Abstract

The classical economic production quantity (EPQ) formula, which is obtained by balancing set-up and carrying costs, is reconsidered in this paper. Since the cost of capital tied up in stocked items is the most important part of the carrying costs, a refined approach considering different components of the capital lockup, i.e. direct labour, material, and set-up costs, is presented. Furthermore, in addition to the intensively discussed supplier trade credit, the hitherto neglected customer trade credit is introduced into the analysis. A comparison of the resulting lot-size formula and the classical one indicates that the ongoing discussion about financial refinements of the EPQ might end up at its starting point given by Harris (Oper.
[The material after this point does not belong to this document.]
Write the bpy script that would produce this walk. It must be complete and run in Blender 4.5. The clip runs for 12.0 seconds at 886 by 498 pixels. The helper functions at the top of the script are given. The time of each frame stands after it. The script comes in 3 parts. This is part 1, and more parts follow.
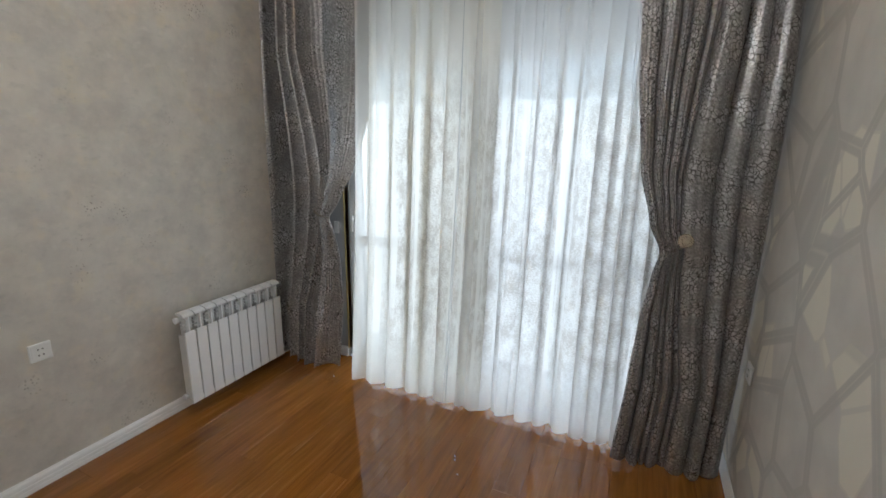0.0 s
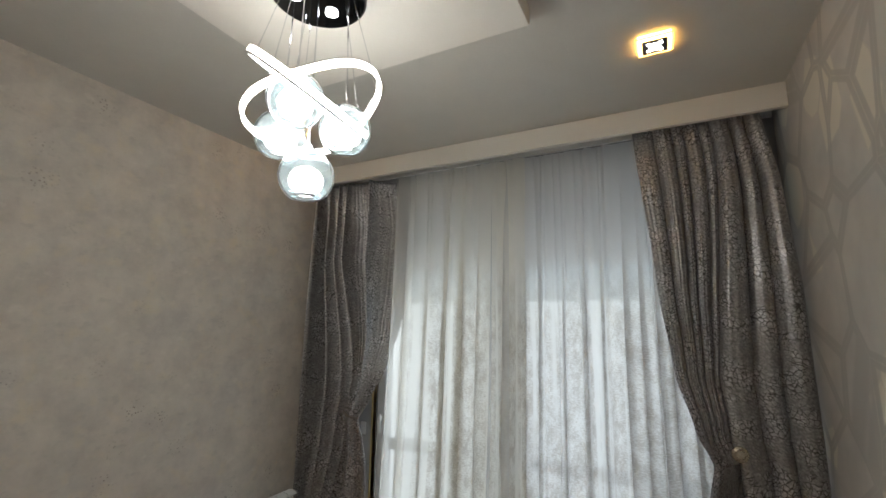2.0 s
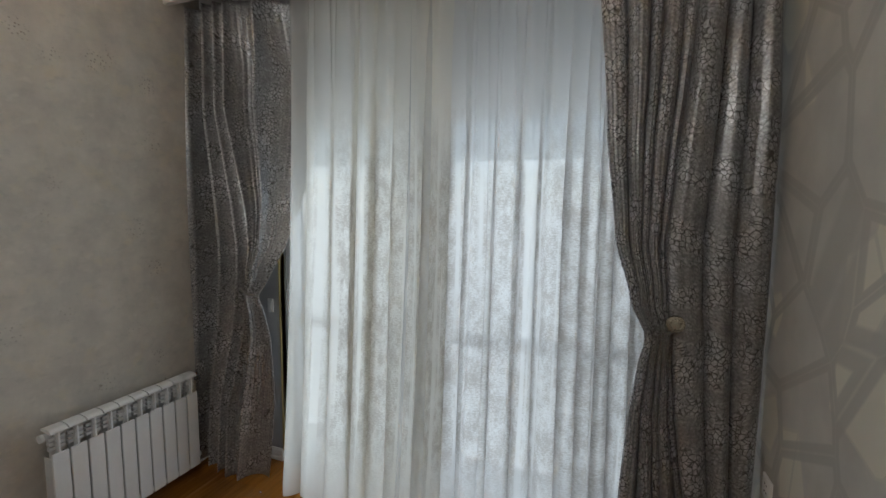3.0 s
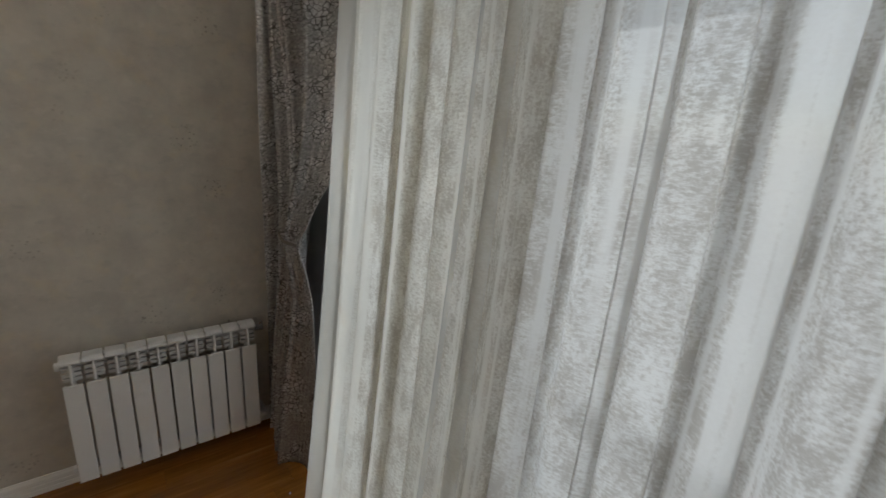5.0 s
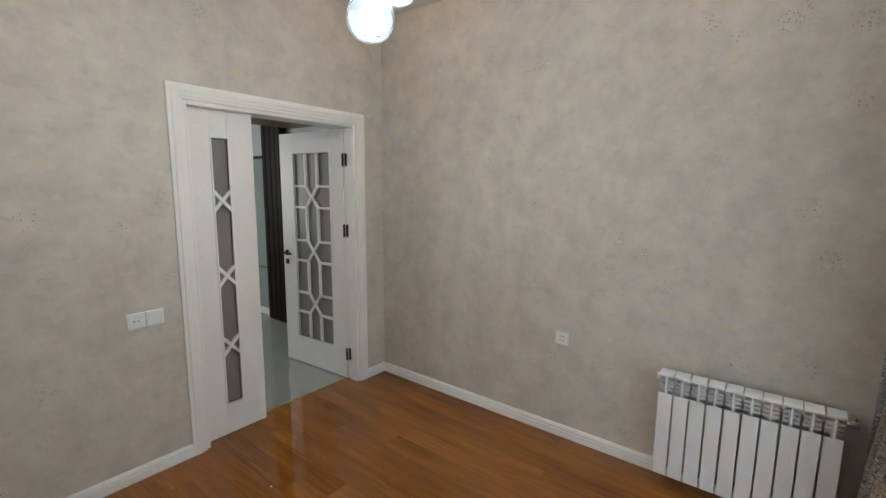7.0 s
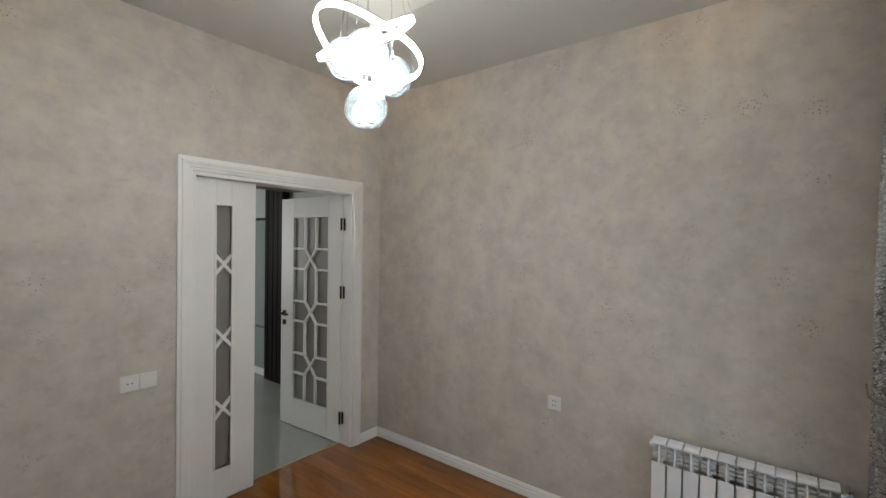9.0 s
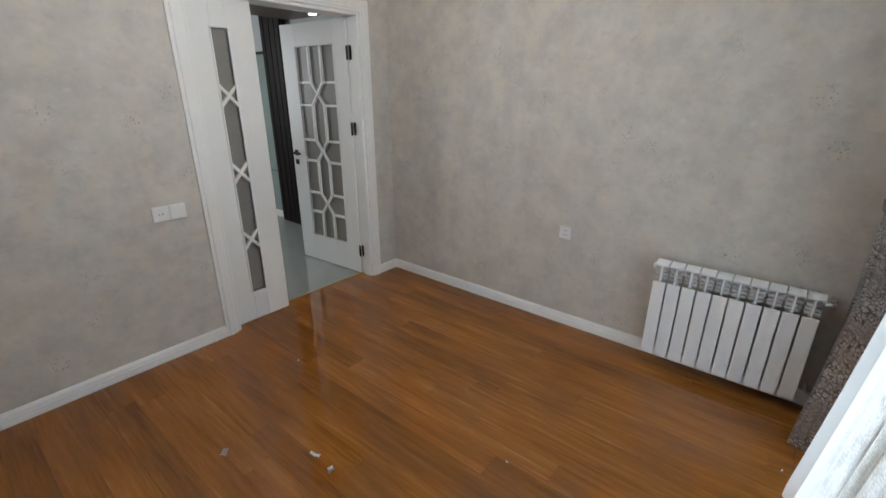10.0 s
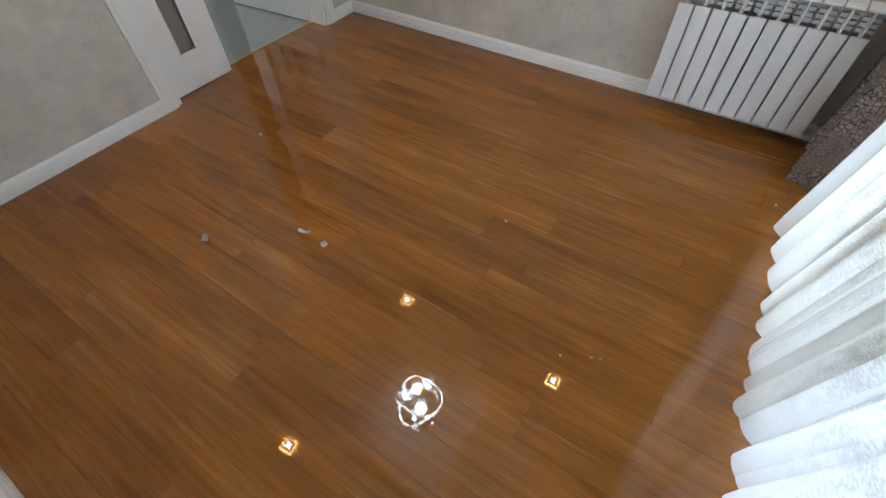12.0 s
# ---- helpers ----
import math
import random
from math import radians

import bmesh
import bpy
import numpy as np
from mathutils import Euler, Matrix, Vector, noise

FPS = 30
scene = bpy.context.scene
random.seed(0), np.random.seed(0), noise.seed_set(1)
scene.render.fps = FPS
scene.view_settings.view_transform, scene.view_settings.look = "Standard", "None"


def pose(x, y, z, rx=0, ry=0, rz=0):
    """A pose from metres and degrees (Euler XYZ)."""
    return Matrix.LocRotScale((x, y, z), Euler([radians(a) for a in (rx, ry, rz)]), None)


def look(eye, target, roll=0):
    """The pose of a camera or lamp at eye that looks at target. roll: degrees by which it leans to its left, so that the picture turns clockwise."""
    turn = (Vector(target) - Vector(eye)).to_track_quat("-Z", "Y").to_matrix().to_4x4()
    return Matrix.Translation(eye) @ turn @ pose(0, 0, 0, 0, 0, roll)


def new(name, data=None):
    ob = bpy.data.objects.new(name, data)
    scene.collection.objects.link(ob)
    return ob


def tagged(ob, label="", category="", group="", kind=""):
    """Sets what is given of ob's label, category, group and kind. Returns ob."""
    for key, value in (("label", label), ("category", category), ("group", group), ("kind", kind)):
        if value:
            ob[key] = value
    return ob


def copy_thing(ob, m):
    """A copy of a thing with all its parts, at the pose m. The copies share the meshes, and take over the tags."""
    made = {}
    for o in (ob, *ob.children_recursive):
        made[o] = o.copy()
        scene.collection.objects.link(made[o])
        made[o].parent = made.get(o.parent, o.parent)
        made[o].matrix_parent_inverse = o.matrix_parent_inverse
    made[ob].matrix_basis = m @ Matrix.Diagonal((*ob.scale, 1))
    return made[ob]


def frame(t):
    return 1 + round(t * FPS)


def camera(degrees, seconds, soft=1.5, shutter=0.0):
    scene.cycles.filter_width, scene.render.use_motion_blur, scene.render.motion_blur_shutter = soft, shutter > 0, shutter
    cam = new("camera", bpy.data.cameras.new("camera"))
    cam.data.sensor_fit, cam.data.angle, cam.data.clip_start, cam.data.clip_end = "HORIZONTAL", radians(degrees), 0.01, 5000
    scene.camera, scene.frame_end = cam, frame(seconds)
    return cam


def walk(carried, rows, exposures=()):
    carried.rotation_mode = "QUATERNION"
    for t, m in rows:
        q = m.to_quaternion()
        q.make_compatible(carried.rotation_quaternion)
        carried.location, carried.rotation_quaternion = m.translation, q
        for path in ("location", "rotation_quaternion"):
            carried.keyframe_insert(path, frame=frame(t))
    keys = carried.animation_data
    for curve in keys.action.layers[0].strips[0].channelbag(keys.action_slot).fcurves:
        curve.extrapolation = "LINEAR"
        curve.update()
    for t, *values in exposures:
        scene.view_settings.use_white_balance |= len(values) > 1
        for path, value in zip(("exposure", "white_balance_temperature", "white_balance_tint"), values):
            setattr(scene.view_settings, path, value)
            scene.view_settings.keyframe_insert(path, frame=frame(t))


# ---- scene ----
cam = camera(90.8, 12.0, shutter=0.1)
PATH = [
    (0, (2.489, 0.706, 1.634), (1.671, 2.495, 1.167), 0.9),
    (0.5, (2.439, 0.518, 1.700), (1.482, 2.284, 1.639), 0.9),
    (1, (2.428, 0.475, 1.719), (1.306, 2.123, 1.976), 2.3),
    (1.5, (2.414, 0.466, 1.731), (1.304, 2.090, 2.148), 2.4),
    (2, (2.432, 0.566, 1.750), (1.541, 2.333, 2.104), 0.8),
    (2.5, (2.425, 0.789, 1.697), (1.698, 2.659, 1.821), 1.6),
    (2.7, (2.421, 0.883, 1.683), (1.720, 2.768, 1.667), 1.5),
    (4.3, (2.444, 2.19, 1.584), (1.534, 3.912, 1.045), -1.7),
    (4.5, (2.370, 2.204, 1.568), (1.350, 3.858, 1.051), 0.1),
    (5, (2.264, 2.476, 1.622), (0.731, 3.667, 1.100), 3.3),
    (5.5, (2.288, 2.82, 1.501), (0.346, 2.734, 1.035), -0.3),
    (6, (2.367, 2.726, 1.56), (0.545, 2.007, 1.156), -0.8),
    (6.5, (2.526, 2.654, 1.577), (0.823, 1.695, 1.154), 0.6),
    (7, (2.601, 2.676, 1.623), (1.04, 1.459, 1.338), 0.5),
    (7.5, (2.611, 2.74, 1.674), (1.019, 1.531, 1.616), 0.6),
    (7.7, (2.614, 2.76, 1.692), (1.043, 1.522, 1.71), 0.8),
    (9.3, (2.657, 2.772, 1.672), (1.083, 1.539, 1.61), 0.8),
    (9.5, (2.684, 2.771, 1.678), (1.127, 1.527, 1.515), 0.3),
    (10, (2.669, 2.745, 1.563), (1.214, 1.558, 0.875), 0.1),
    (10.5, (2.631, 2.697, 1.495), (1.314, 1.666, 0.397), 0.1),
    (11, (2.615, 2.649, 1.448), (1.461, 1.742, 0.089), -1.2),
    (11.5, (2.578, 2.606, 1.404), (1.534, 1.888, -0.144), -1.3),
    (12, (2.545, 2.529, 1.381), (1.493, 1.801, -0.156), -1.6),
]
EXPOSURES = [
    (0.0, 0.36, 6200, 10), (0.5, 0.10, 6450, 10), (1.0, -0.18, 6600, 10), (1.5, -0.16, 6800, 10), (2.0, -0.18, 6600, 10), (2.7, -0.26, 6400, 10),
    (4.3, -0.24, 6250, 9), (5.0, -0.69, 6950, 12), (5.5, -0.45, 7350, 13), (6.0, 0.12, 6700, 11), (6.5, 0.55, 6150, 10), (7.0, 0.66, 6150, 10), (7.5, 0.48, 6200, 10),
    (9.5, 0.44, 6150, 10), (10.0, 0.72, 5900, 10), (10.5, 0.90, 5600, 9), (12.0, 0.88, 5800, 9)]
walk(cam, [(t, look(eye, target, roll)) for t, eye, target, roll in PATH], EXPOSURES)

# ---- room sizes ----
W, D, H = 3.02, 3.29, 2.925
PEL_Y, PEL_Z = 2.99, 2.80
DOOR_X0, DOOR_X1, DOOR_Z = 0.288, 1.52, 2.085
WIN_X0, WIN_X1, WIN_Z = 0.515, 2.66, 2.74

# ---- world and lights ----
world = bpy.data.worlds.new("World")
scene.world = world
world.use_nodes = True
wn = world.node_tree.nodes
sky = wn.new("ShaderNodeTexSky")
sky.sky_type, sky.sun_disc = "NISHITA", False
sky.sun_elevation, sky.sun_rotation = radians(40), radians(200)
world.node_tree.links.new(sky.outputs["Color"], wn["Background"].inputs["Color"])
wn["Background"].inputs["Strength"].default_value = 0.12

sun = new("sun", bpy.data.lights.new("sun", "SUN"))
sun.data.energy, sun.data.angle, sun.data.color = 0.8, radians(15), (1.0, 0.97, 0.93)
sun.matrix_world = look((1.0, -6.0, 8.0), (1.5, 3.0, 1.0))

day = new("window_daylight", bpy.data.lights.new("window_daylight", "AREA"))
day.data.shape, day.data.size, day.data.size_y = "RECTANGLE", 2.7, 1.95
day.data.energy, day.data.color = 24.5, (0.84, 0.94, 1.0)
day.matrix_world = look((1.60, D + 0.48, 0.97), (1.60, 0.0, 0.97))

# added fill to brighten the hall; no window or lamp is known there
hall_fill = new("hall_daylight", bpy.data.lights.new("hall_daylight", "AREA"))
hall_fill.data.shape, hall_fill.data.size, hall_fill.data.size_y = "RECTANGLE", 1.2, 1.6
hall_fill.data.energy, hall_fill.data.color = 20.0, (1.0, 0.98, 0.92)
hall_fill.matrix_world = look((1.9, -3.3, 1.7), (0.2, -1.0, 0.9))

LAMP = 26.0          # chandelier globes
RING = 14.0          # chandelier light bands
SPOT = 30.0         # recessed spotlights


# ---- materials ----
def nodes_of(name):
    m = bpy.data.materials.new(name)
    m.use_nodes = True
    return m, m.node_tree.nodes, m.node_tree.links, m.node_tree.nodes["Principled BSDF"]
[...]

Res. 38 (1990) 947–50), as the classical formula can be transformed into the new one by choosing the crucial carrying cost parameter adequately. Consequently, several alternative approximations for the carrying cost parameter in the EPQ are evaluated. Scope and purpose Typically, lot-size planning takes into consideration only data from the production sector. In doing this, the interdependencies between the production and the financial sector of a firm are neglected. Consequently, a recently emerging discussion intends to overcome the separation of these two firm sectors. We extend the approaches presented up to the present date by modelling capital lockup in a more detailed way considering both the supplier and the customer trade credit as well as the time structure of the capital lockup.